The second argument is that girls do better if they aren’t around boys, who may dominate the classroom or receive undue attention from the teacher. The underlying idea behind this “girl power” argument (Pahlke et al., 2014, p. 1043) is that a single-sex educational setting gives girls the freedom to excel in these domains without the sexism and discrimination that may occur in co-educational classrooms.
Do single-sex classrooms provide girls with a beneficial learning experience, or do they just promote gender stereotypes?
However, others have argued that girls and boys actually act in more gender-stereotypical ways in single-sex classes (Halpern et al., 2011). Critics claim that just as racial segregation failed to create racial equality, sex/gender segregation fails to create gender equality. They argue that the best way to eliminate sex/gender differences in educational outcomes is to allow girls and boys to work together on meaningful tasks and to train teachers to use the most effective methods to teach all people (Halpern et al., 2011).
One problem with research in this area is selection effects, that is, higher-achieving students are usually the ones placed in these kinds of educational settings in the first place. If they do better than those in co-ed settings, it’s not clear whether this is due to single-sex education or the fact that they were high achieving to begin with. Results from a meta-analysis showed that, in the poorly designed studies that didn’t control for selection effects, positive effects of single-sex education were found (Pahlke et al., 2014). But when only studies that controlled for selection effects were analyzed, there were negligible effects. Another recent study showed that when prior educational achievement was accounted for, high school girls did equally well in single- versus mixed-sex classrooms for math and science subjects, but they actually underperformed in single-sex classrooms in other subjects (Pennington, Kaye, Qureshi & Heim, 2018). However, when prior achievement was not considered, single-sex education appeared to result in better performance across all subjects.
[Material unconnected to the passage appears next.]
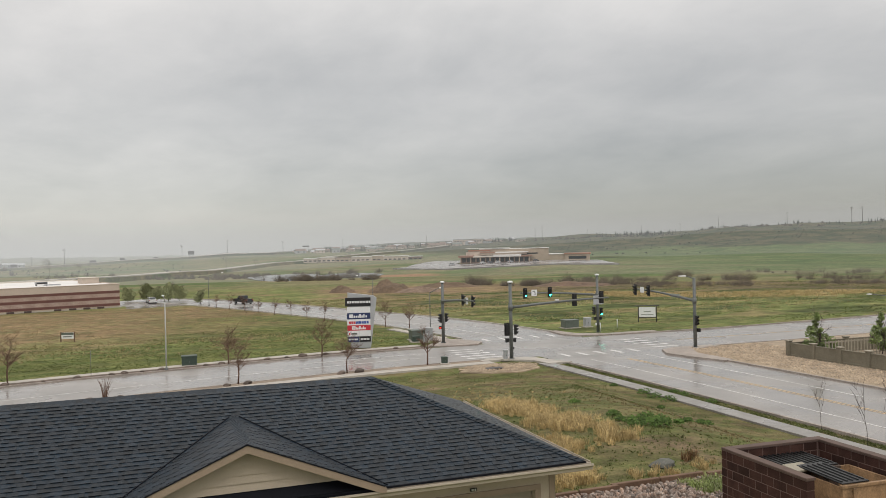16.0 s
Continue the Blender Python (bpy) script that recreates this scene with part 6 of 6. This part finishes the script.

What do you think? Is single-sex education empowering or oppressing? Can you think of circumstances in which you’d seek out single-sex educational opportunities for yourself, your children, and others you know? Would you avoid single-sex education? Explain your responses.
Verbal Ability
Data show that women generally have higher verbal abilities than men, although the difference is relatively small, meaning that there is more similarity than difference (d = −0.11; Hyde & Linn, 1988). More recent data suggest a moderate female advantage in reading comprehension, which varies from nation to nation. For example, in 2009 when almost a half million students in 69 countries took a standardized reading assessment, there was a female advantage in reading comprehension both in the United States (d = −0.26) and internationally (d = −0.42; Reilly, 2012). A key component of this difference may have been that a much greater proportion of boys than girls scored very poorly on the test (4.5:1 boys to girls at the lowest levels of achievement). Girls also outperformed boys at the high end of the test 2.4:1, but the difference was not as large as at the low end.
Academic Achievement
Although most meta-analyses focus on achievement as measured through standardized tests, one meta-analysis of 350 studies from the period 1914–2011 examined sex/gender differences in grades across subjects from elementary school through college (Voyer & Voyer, 2014). Researchers found that girls got higher grades than boys across all subjects (d = −0.23), although the small effect indicates considerable overlap. The differences were largest for language-related courses and were near zero for math, but girls still had higher grades in math. There was also no effect of year of publication, indicating that the female advantage in grades is not a recent phenomenon. It’s interesting that women get higher grades, even in math courses, all the way through college but are still extremely under-represented in STEM fields: science, technology, engineering, and mathematics. It’s also interesting to consider why girls get better grades but boys have a slight advantage on standardized tests. It may be that girls are likely to be socialized to be attentive and polite in the classroom, behaviors that may positively impact their grades (Houtte, 2004; Zusman, Knox, & Lieberman, 2005).
In sum, the data on cognitive differences between women and men paint an overall picture of sex/gender similarity rather than difference. Although there are some small differences in various domains, they vary according to race, culture, and social class.